Gut informiert und unbedarft

Ihre Auswertung hat große Wissensunterschiede zwischen den Gruppen offenbart: Studierende waren erwartungsgemäß gut über den Einsatz von Holz im Wirtschaftssystem informiert, ebenso wie die Befragten aus skandinavischen Ländern. „Letzteres ist darauf zurückzuführen, dass Forstökonomie in Finnland zum Beispiel ein wichtiger Wirtschaftsfaktor ist und der Staat entsprechend in diesen Sektor investiert. Deswegen sind dort die wissenschaftliche Forschung und Lehre auch weiter gediehen als bei uns“, sagt Kleinschmit. Im Gegenzug seien die Konsumentinnen und Konsumenten in den meisten Ländern recht unbedarft. Auch für einen Großteil der Deutschen ist Bioökonomie kein bekanntes Konzept. „Stattdessen kommt hierzulande der Impuls für eine Entwicklung in Richtung Bioökonomie aus der Politik und aus dem Bereich Forschung und Entwicklung, etwa der Chemiebranche.“

Erste Zwischenergebnisse hat das Team bereits in verschiedenen wissenschaftlichen Publikationen veröffentlicht und vier Grafiken erstellt, die über länderspezifische Unterschiede informieren. Zum Projektabschluss soll Ende 2020 ein Sonderheft in Kooperation mit dem schwedischen Magazin „Ambio – A Journal of the Human Environment“ veröffentlicht werden, ebenso sind weitere wissenschaftliche Artikel geplant.

Onlinekurse und Comics

Darüber hinaus findet das Thema auch in der Lehre Anklang: Im Sommersemester veranstaltete die Universität Freiburg den ersten Massive Open Online Course zu forstbasierter Bioökonomie, den Kleinschmits Mitarbeiter Dr. Alex Giurca federführend vorangebracht hat. Der videobasierte Onlinekurs erklärte in mehreren Episoden, wie dieses Wirtschaftskonzept entstanden ist, welche Ansätze in unterschiedlichen Ländern verfolgt werden und was diese für den Bioökonomiesektor bedeuten. Auch Interviews mit Expertinnen und Experten sowie interaktive Diskussionen über den aktuellen Forschungsstand waren Teil des Kurses.

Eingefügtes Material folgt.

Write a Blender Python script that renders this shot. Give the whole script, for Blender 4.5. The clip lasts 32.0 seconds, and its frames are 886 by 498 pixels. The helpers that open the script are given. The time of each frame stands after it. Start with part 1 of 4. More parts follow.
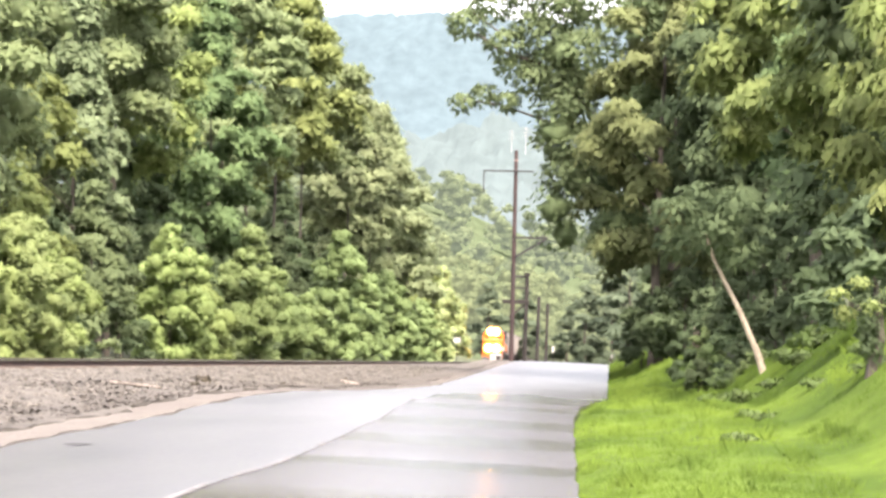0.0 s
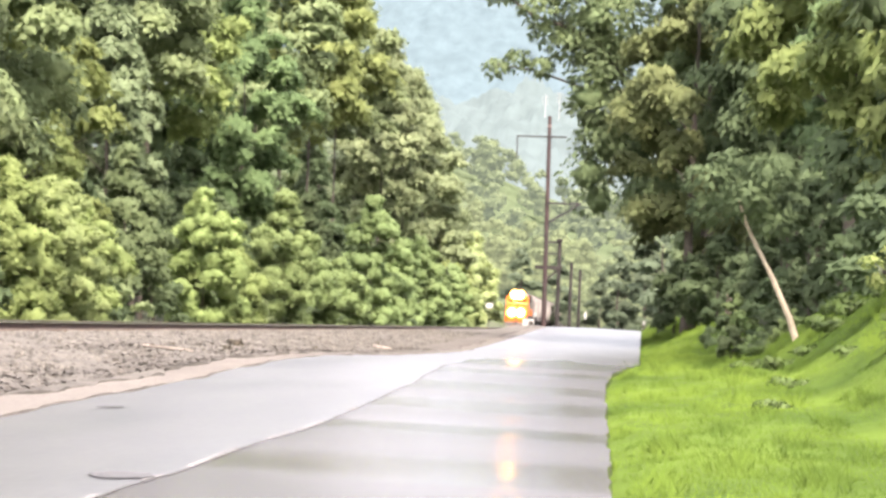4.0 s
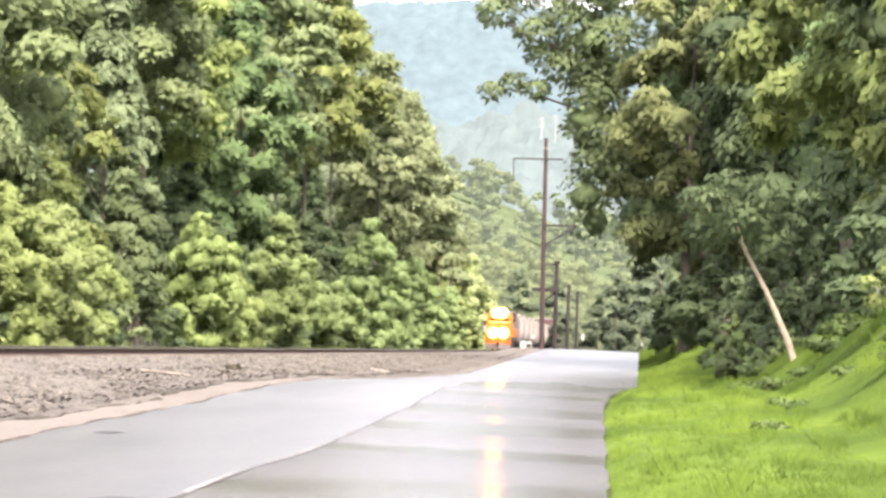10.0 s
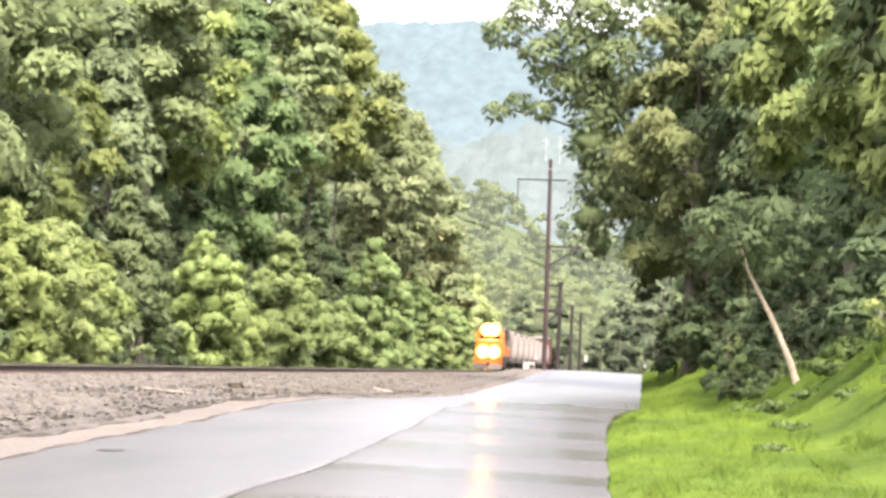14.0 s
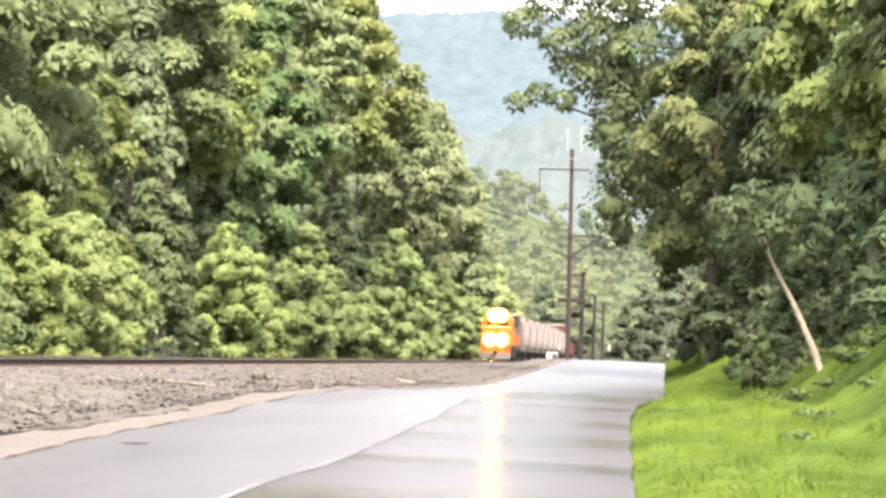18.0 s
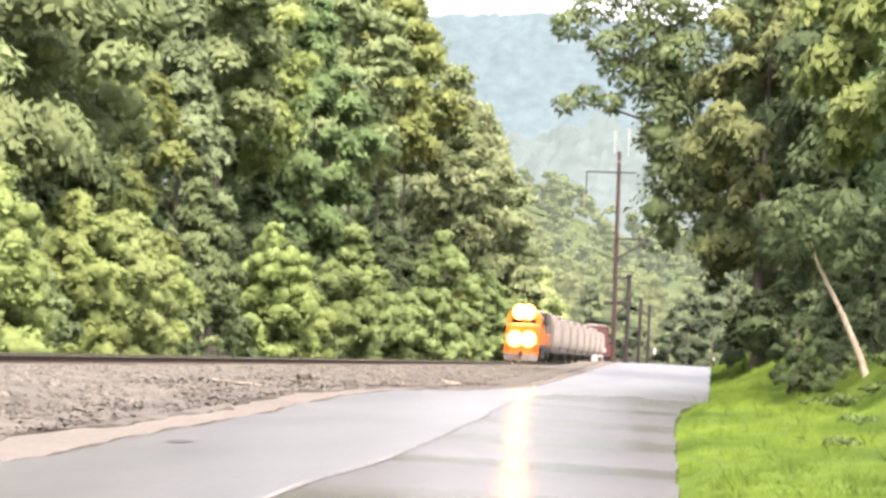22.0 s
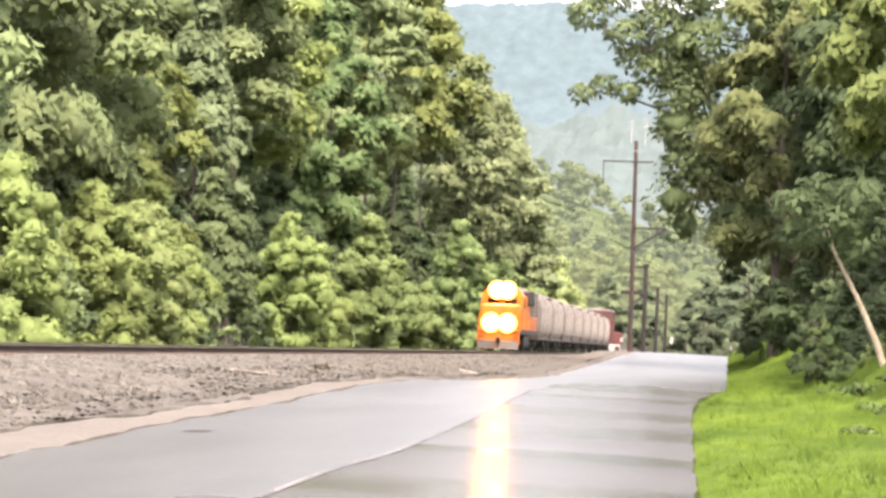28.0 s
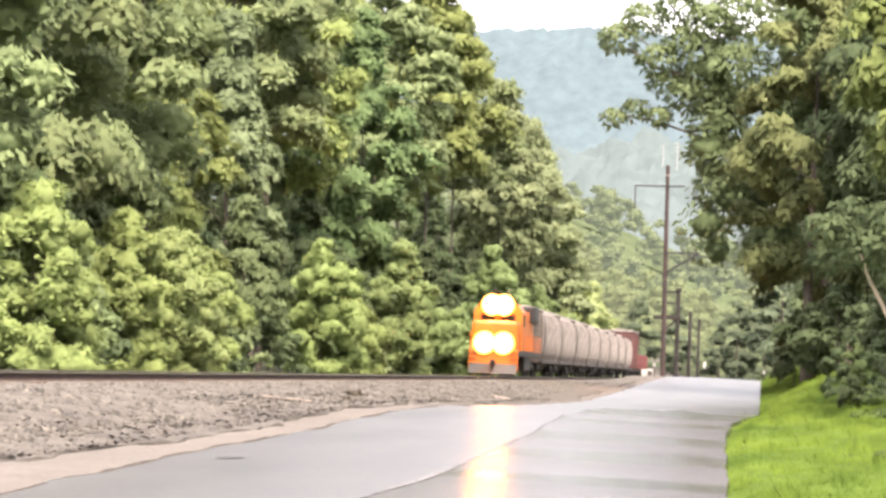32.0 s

Unabhängig vom PerForm-Projekt entwickeln Wissenschaftler der UNR-Fakultät fachbereichsübergreifend immer wieder neue Ideen, um das vielschichtige Thema Bioökonomie verständlich zu vermitteln. Dazu zählt auch der Comic über „Die Abenteuer von Alex & Biomann“, den Giurca und Dr. Markus Herbener, Assistent an der Professur für Wald- und Forstgeschichte, geschrieben haben.

Blick auf andere Länder

In den kommenden fünf bis zehn Jahren möchte Daniela Kleinschmit ihre Arbeit noch internationaler ausrichten und die Entstehung sowie die Gestaltungsmöglichkeiten von Bioökonomiestrategien außereuropäischer Länder analysieren. „Für ein umfassenderes Bild müssten zudem weitere Akteure wie Forst- und Umweltverbände befragt und Bioökonomiestrategien sektorübergreifend betrachtet werden“, erklärt die Forscherin, die auch die Politik zu diesem Thema berät. Wichtig sei, dass alle Beteiligten voneinander lernen würden.